In the TV series Humans, although a male robot used for sexual desire was depicted, it didn’t outweigh the way women were showcased. In the show, the robots weren’t just sex bots but multilayered sentient beings with an adult feature that can be used if activated. Even so, the male bots weren’t used sexually as often as the women. For example; making brothels where woman robots solely occupied those spaces or using the female sentient robot, purchased to take care of the children, as a sexbot to cheat on their spouse with. Not surprisingly, in the shows and movies around us, that potential issue of gender stereotypes in sexbots appears often, especially if we look at Ex Machina. In the movie, Nathan, the main antagonist, created only women robots in the ideal image of beauty and had a closet full of different kinds like if they were clothes. He made sure they were able to fulfill his sexual desire, again creating a representation that objectifies women and their bodies.

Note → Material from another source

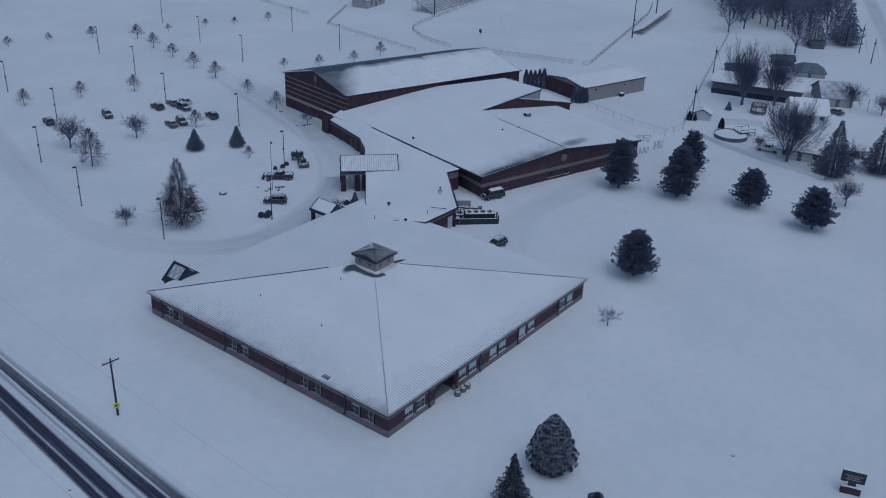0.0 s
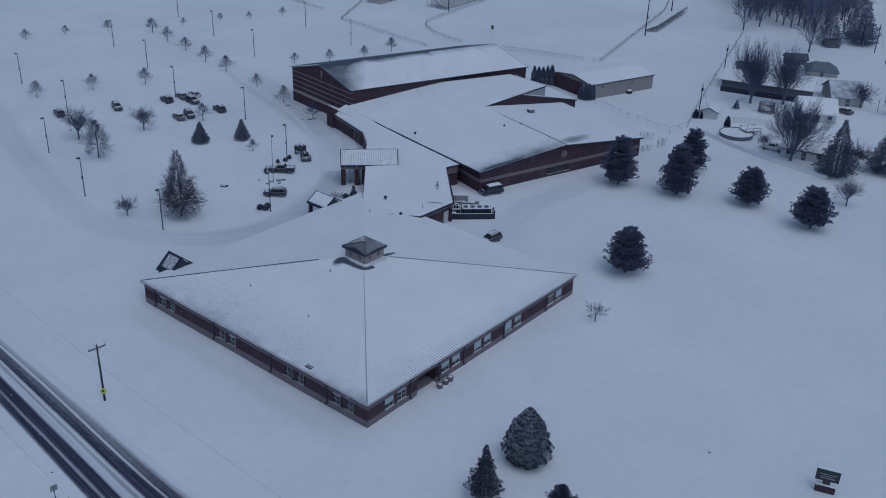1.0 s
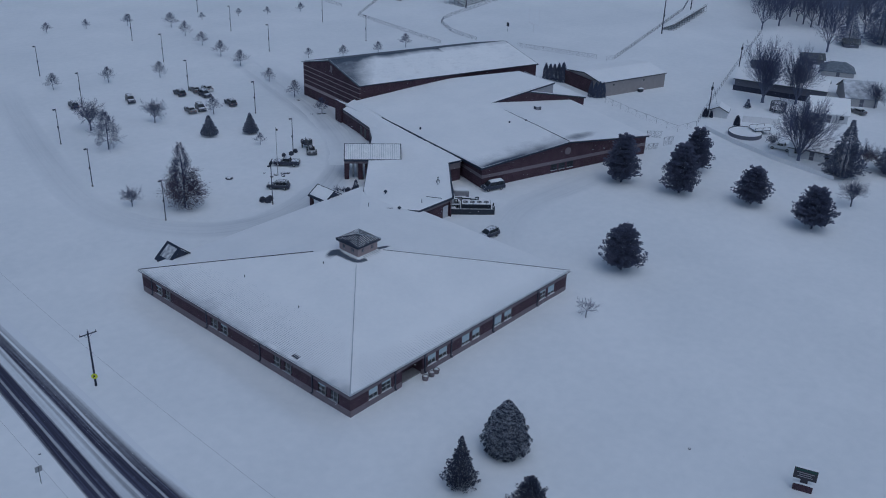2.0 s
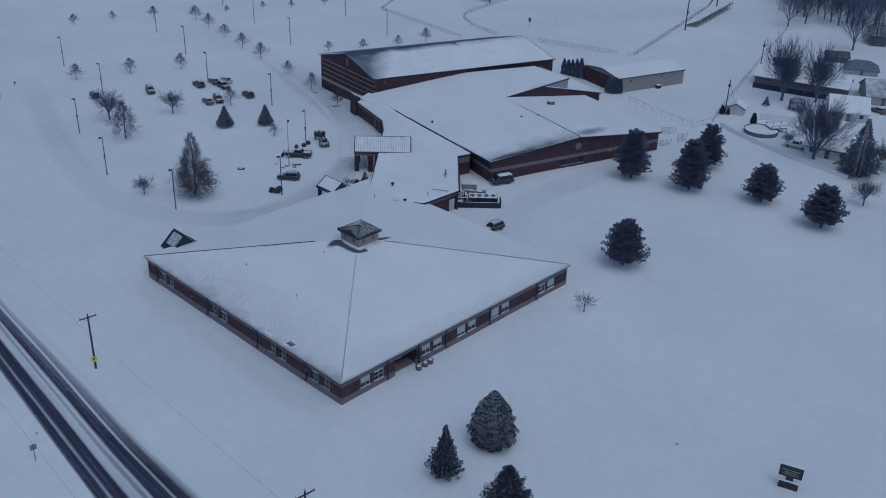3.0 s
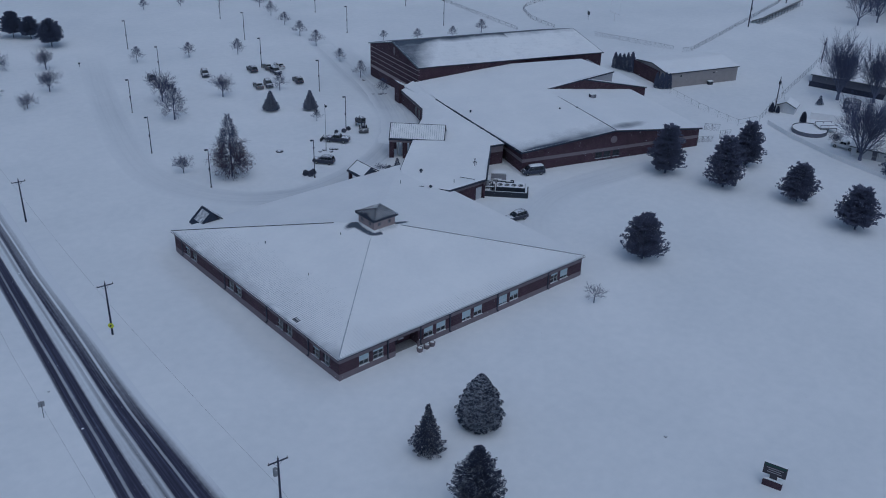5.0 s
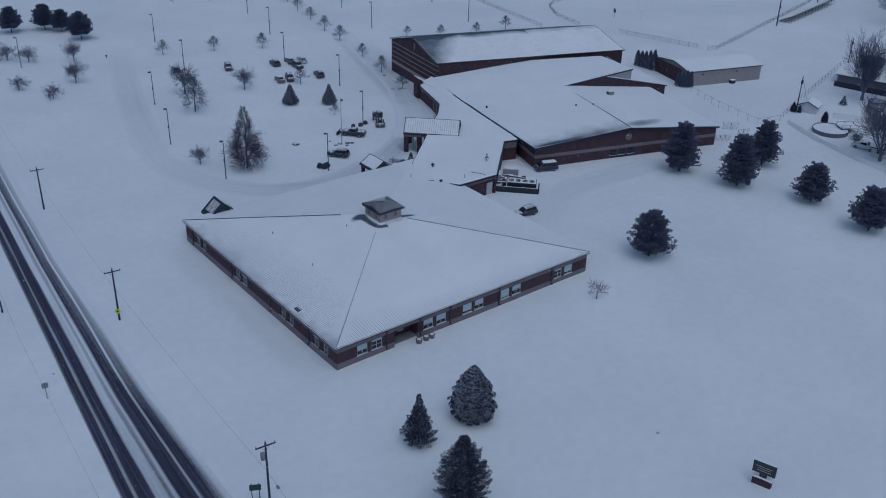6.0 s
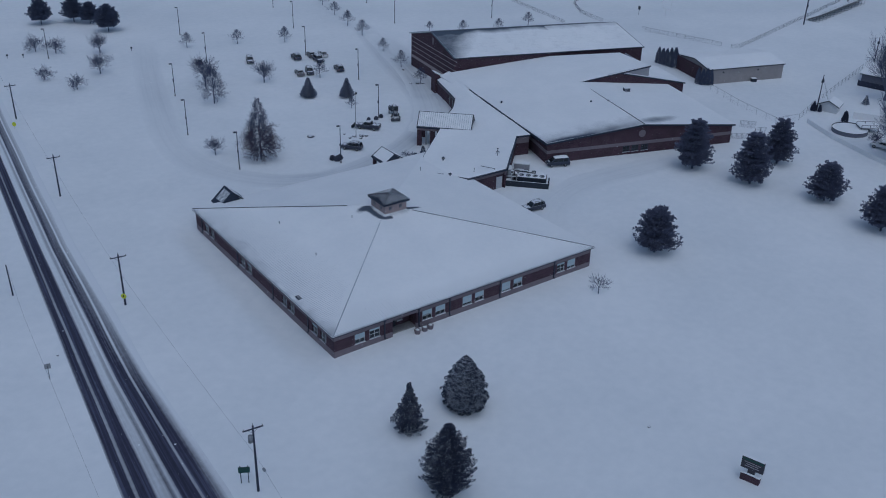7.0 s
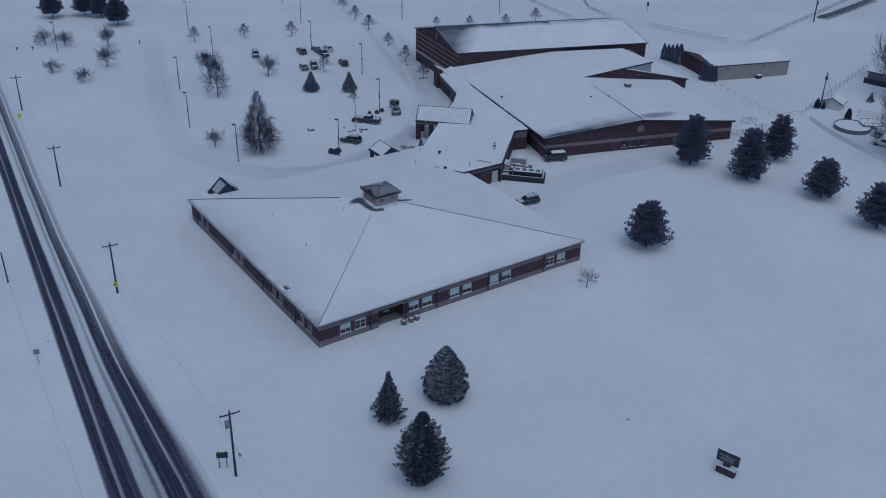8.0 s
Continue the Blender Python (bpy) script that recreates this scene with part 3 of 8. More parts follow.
def downspout(parent, m, x, z1):
    b = Build()
    b.box(x - 0.09, x + 0.09, -0.16, -0.02, 0.25, z1, m)
    b.box(x - 0.09, x + 0.09, -0.42, -0.1, 0.12, 0.28, m)
    b.box(x - 0.16, x + 0.16, -0.2, -0.01, z1 - 0.3, z1, m)
    part("downspout", b, METAL_DARK, parent, "dark square downspout")


S0, S1 = -0.15, 51.2          # outer faces of the square wing
EAVE, PITCH = 3.7, 0.1667     # roof edge height and slope
MID = (S0 + S1) / 2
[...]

In conducting a cultural analysis, I noticed that there aren’t many movies that appear when searched, even though they exist. What I found interesting was the first search that surfaced was from Thrillist.com. It was a list of 9 sex robots ranked in order of “doability”. The list went just about how one would expect it to go. All sex robots except for Gigolo Joe in A.I. Artificial Intelligence were women (LaSane, Andrew). It doesn’t change much if it was sex bot or sex doll in the search engine, women will be among the majority This tells me culturally we frame sexbots in a similar way the male manufacturers do and because of that, it can cause major issues in relation to gender.


For society to become clearer on the social implications sexbots can produce, the manufacturers should be, by law, obligated to conduct research on how using this technology affects the individual in social situations. Before we decide to back sex robots publicly, we should study what social issues may arise and if it does more harm than good to human interaction. Issues that fall in the line of ethics and how this technology will be disbursed to the public are important but how it will impact our social dynamic is equally important and it should be seriously considered before we internationally sign off. Also, before a product of this nature can be public, there needs to be a variety in regard to gender. The focus on only women's bodies projects the ideology that, that is all women are made for, which is quite unfair. Having a male representation as well may create more inclusiveness and sexbots will be less rooted in male desire but a human desire.



Resources:

Danaher, John, and Neil McArthur. Robot Sex: Social and Ethical Implications. The MIT Press, 2018.

Ex Machina. Directed by Alex Garland, Perf. Alicia Vikander, Domhnall Gleeson, Oscar Isaac. 2015. Universal Pictures, 2015.

“Excessive Smartphone Use Leads to Social Isolation and Personal, Workplace Problems.” News, 13 Apr. 2017, www.news-medical.net/news/20170412/Excessive-smartphone-use-leads-to-social-isolation-and-personal-workplace-problems.aspx.

Humans. Produced by C Fry, AMC, 2015.

LaSane, Andrew. “9 Movie Sex Robots Ranked In Order Of Doability.” Thrillist, Thrillist, 26 Mar. 2015, www.thrillist.com/culture/movie-sex-robots-ranked-in-order-of-doability.

Scheutz, Matthias, and Thomas Arnold. “Intimacy, Bonding, and Sex Robots: Examining Empirical Results and Exploring Ethical Ramifications.” Robot Sex, 2017, doi:10.7551/mitpress/9780262036689.003.0013.

Sgobba, Christa. “​The Societal Implications of Sex Robots Have Sparked a Fascinating Debate.” Men’s Health, Men’s Health, 25 Feb. 2019, www.menshealth.com/sex-women/a19524200/sex-robot-debate/.